Словом, как ни смешна амбициозность Чичикова, но она переводит его на более высокий уровень по сравнению с большинством персонажей поэмы. Словно перед нами еще не вполне развившееся, но уже наметившееся человеческое чувство. Кстати, отсюда вновь видно, что Гоголь готовил своему главному персонажу особую роль в продолжении поэмы.
Значит, другие персонажи поэмы мертвенны до конца, не имеют с человеческой природой ничего общего? Категоричность ответа на этот вопрос противоречила бы тонкости гоголевской художественной мысли.

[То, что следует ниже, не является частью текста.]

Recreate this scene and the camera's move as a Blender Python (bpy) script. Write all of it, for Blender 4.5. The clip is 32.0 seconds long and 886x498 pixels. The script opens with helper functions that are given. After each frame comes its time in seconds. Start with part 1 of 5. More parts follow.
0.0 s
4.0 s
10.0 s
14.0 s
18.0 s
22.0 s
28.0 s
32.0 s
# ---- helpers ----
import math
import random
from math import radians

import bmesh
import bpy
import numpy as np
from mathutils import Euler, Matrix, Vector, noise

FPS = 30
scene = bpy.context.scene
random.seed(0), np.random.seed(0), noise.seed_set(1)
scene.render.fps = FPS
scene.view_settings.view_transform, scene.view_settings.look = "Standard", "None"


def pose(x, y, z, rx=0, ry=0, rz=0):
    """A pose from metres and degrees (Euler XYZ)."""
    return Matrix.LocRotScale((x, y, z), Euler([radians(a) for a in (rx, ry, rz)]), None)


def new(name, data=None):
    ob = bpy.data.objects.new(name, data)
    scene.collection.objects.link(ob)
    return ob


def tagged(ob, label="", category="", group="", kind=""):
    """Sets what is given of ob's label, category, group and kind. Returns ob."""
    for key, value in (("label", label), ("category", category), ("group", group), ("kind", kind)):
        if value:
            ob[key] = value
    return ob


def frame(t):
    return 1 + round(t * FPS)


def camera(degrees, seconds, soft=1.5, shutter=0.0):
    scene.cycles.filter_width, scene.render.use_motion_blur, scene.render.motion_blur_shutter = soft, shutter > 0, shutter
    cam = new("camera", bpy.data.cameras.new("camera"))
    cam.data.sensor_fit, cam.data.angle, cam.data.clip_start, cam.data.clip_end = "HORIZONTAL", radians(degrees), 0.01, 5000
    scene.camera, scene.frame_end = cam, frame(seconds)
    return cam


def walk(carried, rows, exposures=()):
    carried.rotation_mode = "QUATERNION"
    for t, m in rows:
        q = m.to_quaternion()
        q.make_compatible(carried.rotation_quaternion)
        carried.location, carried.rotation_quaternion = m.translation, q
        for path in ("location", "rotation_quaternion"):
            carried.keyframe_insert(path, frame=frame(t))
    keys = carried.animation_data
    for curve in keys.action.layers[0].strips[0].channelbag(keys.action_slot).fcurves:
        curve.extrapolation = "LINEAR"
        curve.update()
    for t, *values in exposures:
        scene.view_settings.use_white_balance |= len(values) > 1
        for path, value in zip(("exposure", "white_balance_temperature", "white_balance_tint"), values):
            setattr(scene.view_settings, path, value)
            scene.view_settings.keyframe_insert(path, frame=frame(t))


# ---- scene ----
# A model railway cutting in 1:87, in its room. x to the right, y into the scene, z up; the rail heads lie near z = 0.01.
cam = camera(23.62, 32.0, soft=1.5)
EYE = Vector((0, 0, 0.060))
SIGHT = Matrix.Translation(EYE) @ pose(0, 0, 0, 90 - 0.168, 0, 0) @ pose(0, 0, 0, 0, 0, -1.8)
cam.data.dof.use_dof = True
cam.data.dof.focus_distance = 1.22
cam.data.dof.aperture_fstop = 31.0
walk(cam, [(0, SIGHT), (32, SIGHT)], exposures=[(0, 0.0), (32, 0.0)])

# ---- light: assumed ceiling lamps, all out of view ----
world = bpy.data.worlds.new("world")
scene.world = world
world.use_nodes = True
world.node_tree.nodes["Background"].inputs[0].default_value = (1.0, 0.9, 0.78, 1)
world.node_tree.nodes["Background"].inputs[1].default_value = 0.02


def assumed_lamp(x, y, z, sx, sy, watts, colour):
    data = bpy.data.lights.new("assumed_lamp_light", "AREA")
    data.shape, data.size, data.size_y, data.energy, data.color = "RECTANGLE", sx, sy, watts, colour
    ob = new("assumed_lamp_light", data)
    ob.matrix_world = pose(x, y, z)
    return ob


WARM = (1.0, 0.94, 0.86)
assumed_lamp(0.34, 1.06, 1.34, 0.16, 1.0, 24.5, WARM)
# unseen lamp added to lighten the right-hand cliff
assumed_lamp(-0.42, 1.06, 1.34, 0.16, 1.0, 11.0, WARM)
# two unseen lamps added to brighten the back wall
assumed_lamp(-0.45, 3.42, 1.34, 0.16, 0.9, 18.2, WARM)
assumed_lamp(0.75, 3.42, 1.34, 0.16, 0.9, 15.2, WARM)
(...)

И. Анненский, в духе знакомой нам концепции, писал, что у Гоголя есть просто «люди-брови», «оставляющие в нас такое чувство, что больше ведь ничего для человека и не надо». Но как раз «люди-брови» — имеется в виду прокурор из «Мертвых душ» — ярче всего и свидетельствуют об обратном.

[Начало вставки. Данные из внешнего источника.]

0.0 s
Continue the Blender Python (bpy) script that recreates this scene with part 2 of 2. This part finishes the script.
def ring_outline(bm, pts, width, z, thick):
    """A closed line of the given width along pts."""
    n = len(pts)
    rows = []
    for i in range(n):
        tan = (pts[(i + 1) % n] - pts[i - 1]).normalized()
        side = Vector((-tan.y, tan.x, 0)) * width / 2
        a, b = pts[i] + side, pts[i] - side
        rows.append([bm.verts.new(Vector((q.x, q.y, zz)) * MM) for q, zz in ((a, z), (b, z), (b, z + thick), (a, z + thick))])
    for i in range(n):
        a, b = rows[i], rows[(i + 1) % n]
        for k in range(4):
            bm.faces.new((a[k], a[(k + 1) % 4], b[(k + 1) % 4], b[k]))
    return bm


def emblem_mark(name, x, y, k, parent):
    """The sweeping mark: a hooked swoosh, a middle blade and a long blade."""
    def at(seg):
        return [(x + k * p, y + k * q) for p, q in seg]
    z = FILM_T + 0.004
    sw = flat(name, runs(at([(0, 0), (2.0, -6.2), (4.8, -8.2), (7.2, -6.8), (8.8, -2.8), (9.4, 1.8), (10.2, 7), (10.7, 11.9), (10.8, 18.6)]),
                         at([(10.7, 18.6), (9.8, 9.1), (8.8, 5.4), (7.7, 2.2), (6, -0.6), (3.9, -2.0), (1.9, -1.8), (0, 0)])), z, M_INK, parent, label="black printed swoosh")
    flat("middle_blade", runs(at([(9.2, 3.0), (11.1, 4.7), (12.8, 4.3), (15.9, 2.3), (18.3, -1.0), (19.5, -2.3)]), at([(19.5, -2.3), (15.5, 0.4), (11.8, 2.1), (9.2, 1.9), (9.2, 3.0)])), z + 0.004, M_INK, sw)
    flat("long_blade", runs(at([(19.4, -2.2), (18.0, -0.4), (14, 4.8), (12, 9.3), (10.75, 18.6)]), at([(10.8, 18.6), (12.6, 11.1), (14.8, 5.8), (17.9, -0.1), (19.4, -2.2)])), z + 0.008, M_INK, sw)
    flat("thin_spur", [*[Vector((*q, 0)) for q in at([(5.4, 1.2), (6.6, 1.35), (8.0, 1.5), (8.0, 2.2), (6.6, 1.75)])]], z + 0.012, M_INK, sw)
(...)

Человек, в котором самой примечательной чертой было непроизвольное подмигивание и который, казалось, отвык от всякой мыслительной работы, вдруг — под влиянием необычайных событий — «стал думать, думать и вдруг, как говорится, ни с того ни с другого умер». И тогда обнаружилось, что «у покойника точно была душа…». В. Розанов, еще до И. Анненского назвавший Гоголя «гениальным живописцем внешних форм», утверждал, что для автора «Мертвых душ» «исчезли великие моменты смерти и рождения». Между тем писатель именно по поводу прокурора, то есть одного из самых ничтожнейших обитателей созданного им художественного мира, торжественно-печально говорил: «…Появленье смерти так же было страшно в малом, как страшно оно и в великом человеке…»
Создается впечатление, что человеческое существует, но оно бесконечно далеко запрятано под корою пошлости и мертвенности, как душа «у бессмертного Кощея», и нужно какое-то чудо, какое-то невероятное усилие, чтобы все перевернуть и оживить. Ожидание чудесного толчка, вдохновенного призыва «вперед» разлито в атмосфере гоголевского художественного мира.
Словом, внешняя простота и схематизм событий и персонажей у Гоголя обманчивы. Гоголь — весь в оттенках, в тончайших переходах и переливах, и к его читателю можно обратить то требование, которое писатель применял к самому себе: «Тут придется сильно напрягать внимание, пока заставишь перед собою выступить все тонкие, почти невидимые черты, и вообще далеко придется углублять уже изощренный в науке выпытывания взгляд».